Under Senate rules, senators can insist on up to 30 hours of post-cloture debate but Senate leadership aides said they hoped to get the bill wrapped up by Thursday afternoon.  

Sixty-four senators, including 14 Republicans, voted to proceed to the legislation Tuesday evening.  

Senate negotiators released the text of the legislation late Tuesday afternoon after weeks of private negotiations.  

Sen. Chris Murphy (D-Conn.) convened a bipartisan group of senators in his Capitol basement hideaway two days after the shooting in Uvalde and that same week McConnell said he would appoint Cornyn, a senior member of the Judiciary Committee, to lead the negotiations for Republicans.  

Cornyn said he rejected proposals by Democrats to significantly expand background checks for gun purchases, to ban assault-style rifles and high-capacity magazines, and mandatory safe-storage requirements for firearms at home.  
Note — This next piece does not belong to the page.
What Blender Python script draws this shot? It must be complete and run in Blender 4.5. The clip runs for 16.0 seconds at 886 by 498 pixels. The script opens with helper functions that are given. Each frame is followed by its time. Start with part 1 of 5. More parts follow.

The proposal has already gotten GOP pushback in the House, with both Minority Leader Kevin McCarthy (Calif.) and Minority Whip Steve Scalise (La.) coming out against it. Republicans plan to formally whip members against the legislation.

Speaker Nancy Pelosi (D-Calif.), however, has said she expects the House to vote on the measure this week, clearing the way for it to reach President Biden’s desk.

“This is an important piece of legislation. We’re very excited about it. It will save lives,” Pelosi said Wednesday. “But we want to get it done.”